Segundo, porque a experiência demonstra que o cálculo do ICB não é simples. No capítulo 7 do livro que escrevi ao sair da Aneel2, trato de uma relevante inconsistência no procedimento para cálculo de ICB que fez com que em 2008 as térmicas com CVU elevado se tornassem artificialmente competitivas. Constatamos agora, em 2014, as consequências negativas dessa inconsistência.

Terceiro, porque o processo político não tem apenas defeitos; tem também qualidades. Por exemplo, configura uma oportunidade para que se defina de forma abrangente e integrada o que “pode ser feito” em termos de expansão da geração. Por esse caminho, cada proposta de composição da matriz deveria vir acompanhada de um conjunto de indicadores dos respectivos impactos econômicos, sociais e ambientais. Escolhida a matriz por uma instância política superior3, as diferentes instituições do Poder Executivo4 teriam a responsabilidade coletiva de aprovar uma lista de empreendimentos compatível com os percentuais da matriz. Seria muito diferente da situação atual, em que os empreendimentos de geração e de transmissão são licenciados ou discutidos na Justiça caso a caso, sem visão de conjunto. 
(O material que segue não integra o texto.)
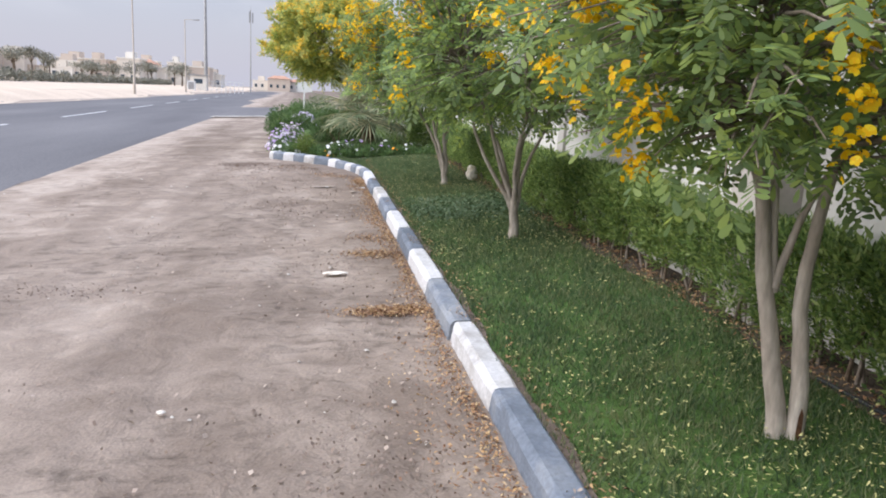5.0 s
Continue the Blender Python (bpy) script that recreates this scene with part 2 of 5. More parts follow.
BLUE_SIGN = material("blue_sign_face", [(0.015, 0.10, 0.50), (0.03, 0.14, 0.58)], 3, 0.4, fine=0)
BLUE_BAG = material("blue_plastic_film", [(0.01, 0.07, 0.20), (0.015, 0.12, 0.30)], 7, 0.3, fine=0, translucent=0.3)
PALM = material("grey_green_palm", [(0.14, 0.19, 0.105), (0.22, 0.275, 0.155), (0.32, 0.36, 0.22), (0.47, 0.43, 0.26)], 2, 0.5, island=0.6, fine=0, translucent=0.2)
FIBRE = material("palm_fibre", [(0.07, 0.045, 0.03), (0.18, 0.13, 0.08)], 12, 0.95, 0.6, 50, 0.3)
LILAC = material("lilac_petal", [(0.42, 0.28, 0.55), (0.58, 0.46, 0.66), (0.74, 0.70, 0.78), (0.86, 0.85, 0.86)], 3, 0.6, island=0.85, fine=0, translucent=0.3)
VIOLET = material("violet_petal", [(0.36, 0.20, 0.56), (0.52, 0.38, 0.68), (0.64, 0.52, 0.74)], 3, 0.6, island=0.85, fine=0, translucent=0.3)
WHITE_PETAL = material("white_petal", [(0.74, 0.72, 0.74), (0.86, 0.86, 0.84)], 3, 0.6, island=0.85, fine=0, translucent=0.3)
MARIGOLD = material("orange_marigold", [(0.75, 0.22, 0.01), (0.85, 0.38, 0.01)], 3, 0.6, island=0.7, fine=0)
DARK_SHRUB = material("dark_shrub_leaf", [(0.06, 0.115, 0.04), (0.095, 0.165, 0.055), (0.15, 0.225, 0.075)], 1.5, 0.5, island=0.6, fine=0, translucent=0.3)
BED_LEAF = material("bedding_leaf", [(0.075, 0.14, 0.055), (0.12, 0.205, 0.075), (0.19, 0.28, 0.10)], 1.5, 0.5, island=0.6, fine=0, translucent=0.35)
PALE_SHRUB = material("pale_green_shrub_leaf", [(0.10, 0.17, 0.03), (0.16, 0.23, 0.05), (0.24, 0.28, 0.08)], 1.5, 0.5, island=0.6, fine=0, translucent=0.3)
COVER_LEAF = material("ground_cover_leaf", [(0.045, 0.085, 0.04), (0.08, 0.13, 0.058), (0.19, 0.23, 0.13)], 1.5, 0.45, island=0.75, fine=0, translucent=0.2)
# distant leaves: aerial haze is put into the colour, paler and greyer
FAR_HAZE_GREEN = material("haze_paled_foliage", [(0.18, 0.185, 0.145), (0.25, 0.245, 0.195), (0.33, 0.315, 0.255)], 0.6, 0.8, island=0.6, fine=0)
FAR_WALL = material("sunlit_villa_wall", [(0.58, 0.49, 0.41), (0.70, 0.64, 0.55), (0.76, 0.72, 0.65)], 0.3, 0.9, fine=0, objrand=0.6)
RED_ROOF = material("clay_roof_tile", [(0.40, 0.22, 0.15), (0.50, 0.30, 0.21)], 0.6, 0.85)
STONE = material("pale_limestone", [(0.50, 0.42, 0.34), (0.70, 0.64, 0.56), (0.78, 0.74, 0.68)], 9, 0.9, 0.6, 40, 0.15)
FOIL = material("silver_foil", [(0.5, 0.5, 0.52), (0.7, 0.7, 0.72)], 30, 0.35, 0.3, 60, 0.1, metal=0.8)
PAPER = material("crumpled_white_paper", [(0.66, 0.65, 0.63), (0.78, 0.77, 0.75)], 9, 0.8, 0.4, 50, 0.1)
WOOD = material("weathered_grey_board", [(0.26, 0.215, 0.18), (0.36, 0.305, 0.26)], 6, 0.9, 0.4, 40, 0.15, stretch=(1, 6, 6))
RUBBER = material("black_irrigation_hose", [(0.015, 0.015, 0.015), (0.03, 0.03, 0.03)], 5, 0.6)
TRACK = material("pressed_earth", [(0.25, 0.20, 0.165), (0.31, 0.25, 0.205)], 6, 0.95, 0.4, 50, 0.2)

# ---------------------------------------------------------------- small builders
rng = np.random.default_rng(7)


def mesh_of(name, verts, faces, mat, smooth=False):
    me = bpy.data.meshes.new(name)
    me.from_pydata([tuple(v) for v in verts], [], [tuple(f) for f in faces])
    me.materials.append(mat)
    if smooth:
        me.polygons.foreach_set("use_smooth", np.array([len(p.vertices) <= 4 for p in me.polygons], bool))
    me.update()
    return me


def raw_mesh(name, verts, per_face, mat):
    """verts: (n, k, 3), one polygon of k corners per entry; quick for many loose pieces."""
    n, k = verts.shape[0], verts.shape[1]
    me = bpy.data.meshes.new(name)
    me.vertices.add(n * k)
    me.vertices.foreach_set("co", np.ascontiguousarray(verts, np.float32).reshape(-1))
    me.loops.add(n * k)
    me.loops.foreach_set("vertex_index", np.arange(n * k, dtype=np.int32))
    me.polygons.add(n)
    me.polygons.foreach_set("loop_start", np.arange(0, n * k, k, dtype=np.int32))
    me.materials.append(mat)
    me.update(calc_edges=True)
    me.validate()
    return me


def put(name, me, parent=None, label="", category="", group="", kind="", at=None):
    ob = new(name, me)
    if at is not None:
        ob.matrix_basis = at if isinstance(at, Matrix) else Matrix.Translation(at)
    if parent:
        ob.parent = parent
    return tagged(ob, label, category, group, kind)


def part(name, bm, mat, parent, label=""):
    me = bpy.data.meshes.new(name)
    bm.to_mesh(me)
    bm.free()
    me.materials.append(mat)
    return put(name, me, parent, label)


def thing(name, at, label, category, group="", kind=""):
    ob = new(name)
    ob.empty_display_size = 0.2
    ob.location = at
    return tagged(ob, label, category, group, kind)


def box_bm(x0, x1, y0, y1, z0, z1, bevel=0.0):
    bm = bmesh.new()
    bmesh.ops.create_cube(bm, size=1)
    for v in bm.verts:
        v.co = Vector((x0 + (v.co.x + 0.5) * (x1 - x0), y0 + (v.co.y + 0.5) * (y1 - y0), z0 + (v.co.z + 0.5) * (z1 - z0)))
    if bevel:
        bmesh.ops.bevel(bm, geom=bm.edges[:], offset=bevel, segments=2, affect="EDGES", profile=0.6)
    return bm


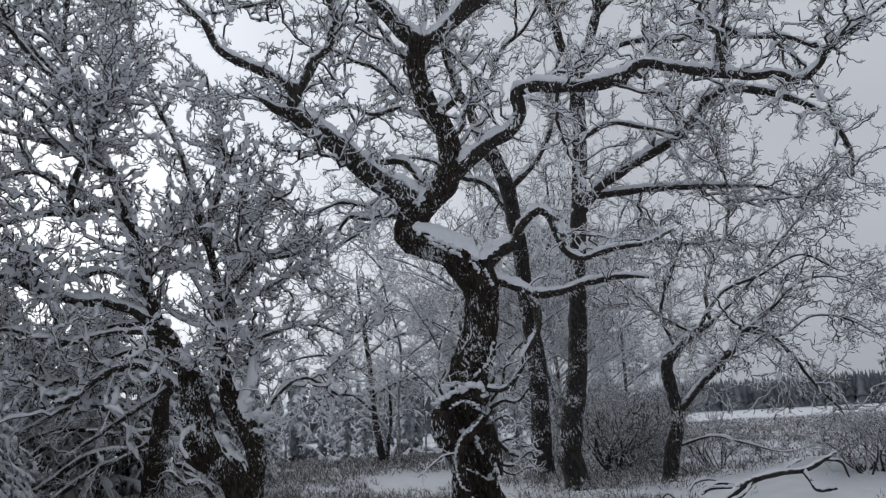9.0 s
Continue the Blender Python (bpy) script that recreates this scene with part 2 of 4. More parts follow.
def thing(name, x, y, label, category, group="", z=0.0, turn=0.0):
    ob = new(name)
    ob.empty_display_size = 0.3
    ob.matrix_world = pose(x, y, z, 0, 0, turn)
    return tagged(ob, label=label, category=category, group=group)


def spline(points, m):
    """Smooth resampling of control points (any columns) to m even steps."""
    p = np.array(points, float)
    q = np.vstack([2 * p[0] - p[1], p, 2 * p[-1] - p[-2]])
    out = []
    for i in range(1, len(q) - 2):
        t = np.linspace(0, 1, 12, endpoint=False)[:, None]
        a, b, c, d = q[i - 1], q[i], q[i + 1], q[i + 2]
        out.append(0.5 * (2 * b + (c - a) * t + (2 * a - 5 * b + 4 * c - d) * t ** 2 + (3 * b - a - 3 * c + d) * t ** 3))
    out = np.vstack(out + [p[-1:]])
    L = np.concatenate([[0], np.cumsum(np.linalg.norm(np.diff(out[:, :3], axis=0), axis=1))])
    s = np.linspace(0, L[-1], m)
    return np.stack([np.interp(s, L, out[:, k]) for k in range(p.shape[1])], 1)


def sprout(P, R, K, n, length, radius, rng, spread=(30, 75), wiggle=0.3, up=0.05, lo=0.15, flat=0.0, weight=None, skin=0.0, kink=1.5):
    """K side shoots from the parents P (M, m, 3) with radii R: places (K, n, 3) and radii (K, n)."""
    L = np.linalg.norm(np.diff(P, axis=1), axis=2).sum(1)
    L = L if weight is None else L * weight
    who = rng.choice(len(P), K, p=L / L.sum())
    s = (lo + (1 - lo) * rng.uniform(0, 1, K) ** 0.85) * (P.shape[1] - 1.001)
    i = s.astype(int)
    fr = (s - i)[:, None]
    base = P[who, i] * (1 - fr) + P[who, i + 1] * fr
    r_par = R[who, i]
    T = unit(P[who, i + 1] - P[who, i])
    side = unit(np.cross(T, rng.normal(size=(K, 3))))
    side[:, 2] *= 1 - flat
    ang = np.radians(rng.uniform(spread[0], spread[1], K))[:, None]
    d = unit(T * np.cos(ang) + unit(side) * np.sin(ang))
    base = base + d * (skin * r_par)[:, None]
    step = (rng.uniform(length[0], length[1], K) * (1.1 - 0.45 * s / (P.shape[1] - 1)) / (n - 1))[:, None]
    pts = [base]
    for _ in range(n - 1):
        d = unit(d + 0.55 * wiggle * rng.normal(size=(K, 3)) + np.array([0, 0, up]))
        pts.append(pts[-1] + unit(d + kink * wiggle * rng.normal(size=(K, 3))) * step * rng.uniform(0.6, 1.4, (K, 1)))
    r0 = np.minimum(rng.uniform(0.8, 1.2, K) * radius[0], np.maximum(r_par * 0.8, radius[1]))
    R2 = r0[:, None] + (radius[1] - r0)[:, None] * np.linspace(0, 1, n)[None]
    R2[:, -1] *= 0.75
    return np.stack(pts, 1), R2


def even(P, R, K, cell, rng, clear=0.0, outline=None):
    """K of the shoots within the crown's outline, chosen so that crowded places lose the most."""
    high = P[:, 0, 2] > clear
    if outline is not None:
        edge = np.array(outline)
        high &= P[:, -1, 2] < np.interp(P[:, -1, 0], edge[:, 0], edge[:, 1])
    P, R = P[high], R[high]
    key = np.floor(P[:, -1] / cell).astype(int)
    _, inv, count = np.unique(key, axis=0, return_inverse=True, return_counts=True)
    w = 1.0 / count[inv.ravel()] ** 1.1
    pick = rng.choice(len(P), min(K, len(P)), replace=False, p=w / w.sum())
    return P[pick], R[pick]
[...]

Reconheço que seria arriscado deflagrar uma discussão sobre a matriz elétrica num ambiente em que a democracia representativa tem sido frequentemente conspurcada por comportamentos não republicanos. Poderia resultar numa paralisante disputa político-fisiológica, com comprometimento do suprimento de energia elétrica. Por outro lado, a atual situação não é boa. Embora novas usinas e linhas estejam sendo construídas, tudo é extremamente penoso e desnecessariamente caro e confuso. Andamos a passo de tartaruga, com baixíssima produtividade. As autoridades que têm de decidir se um empreendimento pode ou não ser feito, tanto do Executivo quanto do Judiciário, podem dizer “não pode” sem o incômodo de ter de dizer “o que pode” e “como pode”. Se houvesse uma matriz previamente definida, assim como a responsabilidade legal de aprovação de um conjunto de obras compatível com a matriz, esse comportamento quase irresponsável teria de cessar. Penso que vale a pena tentar. Corre o risco de dar certo.

A coluna de Jerson Kelman
é publicada a cada dois meses.
E-mail: jerson@kelman.com.br

1 Índice de Custo Benefício. Embora a imprensa costume se referir ao ICB como o “preço da energia”, na realidade é uma medida que permite comparar o valor esperado do custo de uma nova unidade de energia assegurada, na ótica do consumidor.

2 Desafios do Regulador, Editora Synergia, 2009.

3 Talvez o próprio Congresso Nacional, por meio de uma lei, à semelhança da Lei de Diretrizes Orçamentárias.

4 MME, MMA, MPO, EPE, Aneel, ANA, Ibama, Funai, ICMBIO e IPHAN.